## Exercise goal
Transcribe the listing exactly, leaving out every picture.

## Data segment
+===+
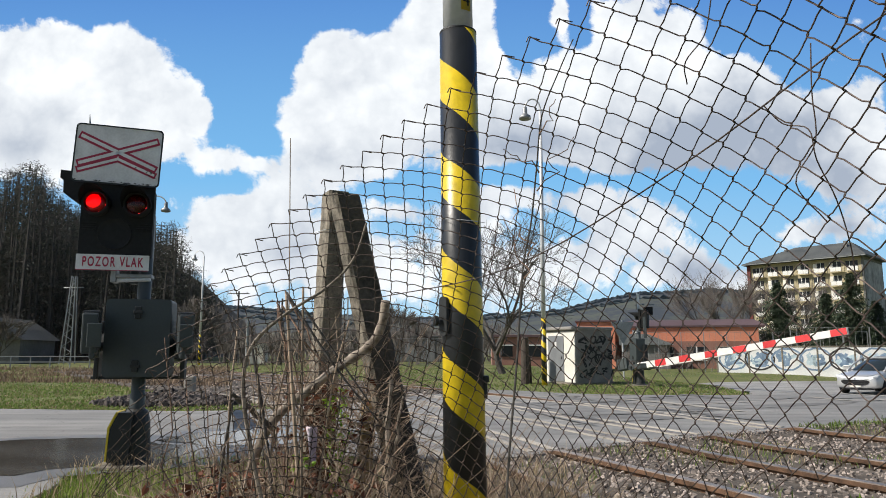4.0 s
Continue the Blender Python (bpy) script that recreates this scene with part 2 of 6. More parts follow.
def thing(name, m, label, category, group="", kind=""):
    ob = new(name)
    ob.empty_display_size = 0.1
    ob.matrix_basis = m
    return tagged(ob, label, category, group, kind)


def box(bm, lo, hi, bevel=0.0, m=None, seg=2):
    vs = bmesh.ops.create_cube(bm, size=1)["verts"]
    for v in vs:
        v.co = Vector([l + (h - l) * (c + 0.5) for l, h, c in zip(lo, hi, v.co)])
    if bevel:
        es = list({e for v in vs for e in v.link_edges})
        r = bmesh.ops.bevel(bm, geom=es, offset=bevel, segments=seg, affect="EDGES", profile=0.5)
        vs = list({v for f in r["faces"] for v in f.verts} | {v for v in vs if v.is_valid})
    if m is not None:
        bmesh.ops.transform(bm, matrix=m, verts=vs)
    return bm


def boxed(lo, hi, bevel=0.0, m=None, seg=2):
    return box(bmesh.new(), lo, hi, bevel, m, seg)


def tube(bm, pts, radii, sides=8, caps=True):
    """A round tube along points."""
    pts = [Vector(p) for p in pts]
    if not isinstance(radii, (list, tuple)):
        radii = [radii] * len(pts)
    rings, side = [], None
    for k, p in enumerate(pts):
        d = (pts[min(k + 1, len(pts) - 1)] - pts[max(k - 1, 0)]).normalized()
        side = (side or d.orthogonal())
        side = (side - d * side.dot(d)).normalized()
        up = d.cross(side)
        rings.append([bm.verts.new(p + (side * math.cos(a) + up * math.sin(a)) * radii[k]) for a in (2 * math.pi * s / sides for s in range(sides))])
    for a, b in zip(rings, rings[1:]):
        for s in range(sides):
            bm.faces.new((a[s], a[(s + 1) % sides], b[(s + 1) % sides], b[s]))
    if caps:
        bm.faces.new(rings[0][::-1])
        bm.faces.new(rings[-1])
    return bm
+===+
## Task answer
4.0 s
Continue the Blender Python (bpy) script that recreates this scene with part 2 of 6. More parts follow.
def thing(name, m, label, category, group="", kind=""):
    ob = new(name)
    ob.empty_display_size = 0.1
    ob.matrix_basis = m
    return tagged(ob, label, category, group, kind)


def box(bm, lo, hi, bevel=0.0, m=None, seg=2):
    vs = bmesh.ops.create_cube(bm, size=1)["verts"]
    for v in vs:
        v.co = Vector([l + (h - l) * (c + 0.5) for l, h, c in zip(lo, hi, v.co)])
    if bevel:
        es = list({e for v in vs for e in v.link_edges})
        r = bmesh.ops.bevel(bm, geom=es, offset=bevel, segments=seg, affect="EDGES", profile=0.5)
        vs = list({v for f in r["faces"] for v in f.verts} | {v for v in vs if v.is_valid})
    if m is not None:
        bmesh.ops.transform(bm, matrix=m, verts=vs)
    return bm


def boxed(lo, hi, bevel=0.0, m=None, seg=2):
    return box(bmesh.new(), lo, hi, bevel, m, seg)


def tube(bm, pts, radii, sides=8, caps=True):
    """A round tube along points."""
    pts = [Vector(p) for p in pts]
    if not isinstance(radii, (list, tuple)):
        radii = [radii] * len(pts)
    rings, side = [], None
    for k, p in enumerate(pts):
        d = (pts[min(k + 1, len(pts) - 1)] - pts[max(k - 1, 0)]).normalized()
        side = (side or d.orthogonal())
        side = (side - d * side.dot(d)).normalized()
        up = d.cross(side)
        rings.append([bm.verts.new(p + (side * math.cos(a) + up * math.sin(a)) * radii[k]) for a in (2 * math.pi * s / sides for s in range(sides))])
    for a, b in zip(rings, rings[1:]):
        for s in range(sides):
            bm.faces.new((a[s], a[(s + 1) % sides], b[(s + 1) % sides], b[s]))
    if caps:
        bm.faces.new(rings[0][::-1])
        bm.faces.new(rings[-1])
    return bm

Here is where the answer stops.